■ Job
Copy out every line exactly, passing over the pictures.

■ Dataset extract
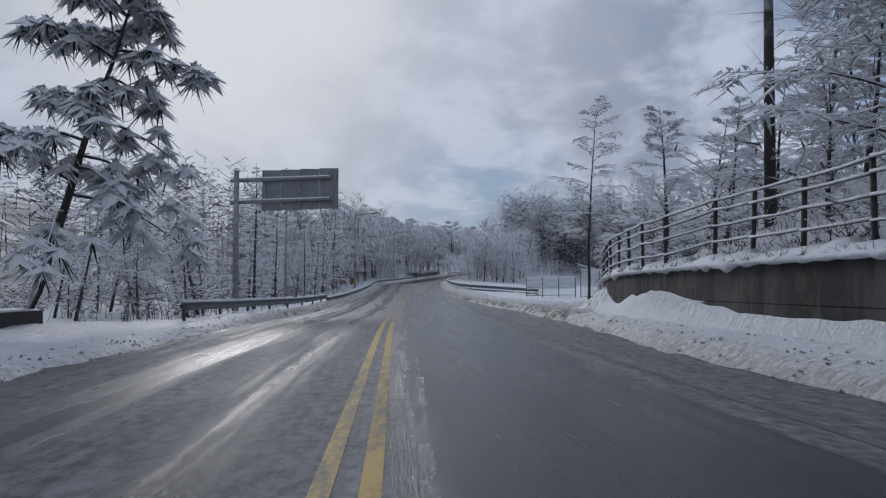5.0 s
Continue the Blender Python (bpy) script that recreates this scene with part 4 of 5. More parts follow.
def far_wood():
    """Woods behind the first rows and on the hills, where single trees cannot be told apart."""
    rng = random.Random(77)
    stems, white, dusky, green = Shape(), Shape(), Shape(), Shape()
    # y from, to, d from, to, trees, heights, share of cones, whiteness, detail
    plots = [
        (0, 76, -40, -16, 90, 6.5, 9.0, 0.3, 0.8, 2), (76, 118, -40, -22, 36, 8, 11, 0.4, 0.8, 2), (112, 172, -38, -15, 60, 8.5, 11, 0.55, 0.15, 2),
        (168, 250, -36, -14, 100, 11, 15.0, 0.35, 0.15, 2), (28, 112, 15, 36, 84, 12, 17, 0.4, 0.9, 2), (2, 40, 20, 40, 36, 10, 14, 0.7, 0.5, 2),
        (249, 262, 13, 34, 44, 12, 15.5, 0.1, 0.35, 2), (246, 330, 20, 44, 80, 9, 12, 0.1, 0.4, 2),
        (252, 282, 20, 135, 440, 10, 14, 0.25, 0.08, 1), (282, 325, 26, 130, 170, 12, 16, 0.35, 0.08, 1), (222, 300, 90, 170, 80, 8, 12, 0.3, 0.1, 0), (384, 440, -56, -13, 190, 12, 17, 0.4, 1.0, 3), (330, 470, 14, 120, 80, 8, 12, 0.4, 0.5, 0),
        (60, 300, -110, -38, 80, 8, 12, 0.3, 0.3, 0), (330, 470, -110, -20, 90, 10, 14, 0.5, 0.7, 0), (10, 130, 34, 70, 50, 8, 12, 0.4, 0.6, 0),
    ]
    for y0, y1, d0, d1, count, low, high, cones, pale, detail in plots:
        for _ in range(count):
            y, d = rng.uniform(y0, y1), rng.uniform(d0, d1)
            p, h = spot(y, d), rng.uniform(low, high)
            top = p + Vector((rng.uniform(-0.6, 0.6), rng.uniform(-0.6, 0.6), h))
            stems.spike([tuple(p - Vector((0, 0, 0.3))), tuple(p.lerp(top, 0.4)), tuple(p.lerp(top, 0.8))], [0.0045 * h, 0.0035 * h])
            cone = rng.random() < cones
            into = white if rng.random() < pale else (green if cone and rng.random() < 0.6 else dusky)
            r = (0.12, 0.05, 0.045, 0.11)[detail] * (1.4 if into is green else 1.0)
            rows = (14, 26, 24, 30)[detail]
            for n in range(rows):
                t = 0.03 + 0.95 * (n + rng.random()) / rows
                c = p.lerp(top, t)
                a = rng.uniform(0, 6.28)
                ln = h * (0.22 * (1.1 - t) if cone else 0.30 * (1.15 - 0.75 * t)) * rng.uniform(0.6, 1.2)
                up = rng.uniform(-0.35, 0.1) if cone else rng.uniform(0.0, 0.8)
                if detail == 1:
                    ln *= 0.75
                m = c + Vector((math.cos(a), math.sin(a), up)) * ln * 0.9
                into.needle(c, m, r * 1.3)
                for q in range(5 if detail == 1 else 4):
                    b = a + rng.uniform(-1.7, 1.7)
                    s = c.lerp(m, rng.uniform(0.2, 0.95))
                    f = s + Vector((math.cos(b), math.sin(b), up * 0.5 + rng.uniform(-0.35, 0.5))) * ln * rng.uniform(0.3, 0.6)
                    into.needle(s, f, r * 0.85)
    ob = thing("woods", Matrix(), "dense snow-dusted woods rising behind the roadside trees", "forest", kind="stuff")
    part("stems", stems, BARK, ob)
    part("snowy_branches", white, SPRAY, ob)
    part("bare_branches", dusky, FARWOOD, ob)
    part("needles", green, NEEDLE, ob)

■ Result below
5.0 s
Continue the Blender Python (bpy) script that recreates this scene with part 4 of 5. More parts follow.
def far_wood():
    """Woods behind the first rows and on the hills, where single trees cannot be told apart."""
    rng = random.Random(77)
    stems, white, dusky, green = Shape(), Shape(), Shape(), Shape()
    # y from, to, d from, to, trees, heights, share of cones, whiteness, detail
    plots = [
        (0, 76, -40, -16, 90, 6.5, 9.0, 0.3, 0.8, 2), (76, 118, -40, -22, 36, 8, 11, 0.4, 0.8, 2), (112, 172, -38, -15, 60, 8.5, 11, 0.55, 0.15, 2),
        (168, 250, -36, -14, 100, 11, 15.0, 0.35, 0.15, 2), (28, 112, 15, 36, 84, 12, 17, 0.4, 0.9, 2), (2, 40, 20, 40, 36, 10, 14, 0.7, 0.5, 2),
        (249, 262, 13, 34, 44, 12, 15.5, 0.1, 0.35, 2), (246, 330, 20, 44, 80, 9, 12, 0.1, 0.4, 2),
        (252, 282, 20, 135, 440, 10, 14, 0.25, 0.08, 1), (282, 325, 26, 130, 170, 12, 16, 0.35, 0.08, 1), (222, 300, 90, 170, 80, 8, 12, 0.3, 0.1, 0), (384, 440, -56, -13, 190, 12, 17, 0.4, 1.0, 3), (330, 470, 14, 120, 80, 8, 12, 0.4, 0.5, 0),
        (60, 300, -110, -38, 80, 8, 12, 0.3, 0.3, 0), (330, 470, -110, -20, 90, 10, 14, 0.5, 0.7, 0), (10, 130, 34, 70, 50, 8, 12, 0.4, 0.6, 0),
    ]
    for y0, y1, d0, d1, count, low, high, cones, pale, detail in plots:
        for _ in range(count):
            y, d = rng.uniform(y0, y1), rng.uniform(d0, d1)
            p, h = spot(y, d), rng.uniform(low, high)
            top = p + Vector((rng.uniform(-0.6, 0.6), rng.uniform(-0.6, 0.6), h))
            stems.spike([tuple(p - Vector((0, 0, 0.3))), tuple(p.lerp(top, 0.4)), tuple(p.lerp(top, 0.8))], [0.0045 * h, 0.0035 * h])
            cone = rng.random() < cones
            into = white if rng.random() < pale else (green if cone and rng.random() < 0.6 else dusky)
            r = (0.12, 0.05, 0.045, 0.11)[detail] * (1.4 if into is green else 1.0)
            rows = (14, 26, 24, 30)[detail]
            for n in range(rows):
                t = 0.03 + 0.95 * (n + rng.random()) / rows
                c = p.lerp(top, t)
                a = rng.uniform(0, 6.28)
                ln = h * (0.22 * (1.1 - t) if cone else 0.30 * (1.15 - 0.75 * t)) * rng.uniform(0.6, 1.2)
                up = rng.uniform(-0.35, 0.1) if cone else rng.uniform(0.0, 0.8)
                if detail == 1:
                    ln *= 0.75
                m = c + Vector((math.cos(a), math.sin(a), up)) * ln * 0.9
                into.needle(c, m, r * 1.3)
                for q in range(5 if detail == 1 else 4):
                    b = a + rng.uniform(-1.7, 1.7)
                    s = c.lerp(m, rng.uniform(0.2, 0.95))
                    f = s + Vector((math.cos(b), math.sin(b), up * 0.5 + rng.uniform(-0.35, 0.5))) * ln * rng.uniform(0.3, 0.6)
                    into.needle(s, f, r * 0.85)
    ob = thing("woods", Matrix(), "dense snow-dusted woods rising behind the roadside trees", "forest", kind="stuff")
    part("stems", stems, BARK, ob)
    part("snowy_branches", white, SPRAY, ob)
    part("bare_branches", dusky, FARWOOD, ob)
    part("needles", green, NEEDLE, ob)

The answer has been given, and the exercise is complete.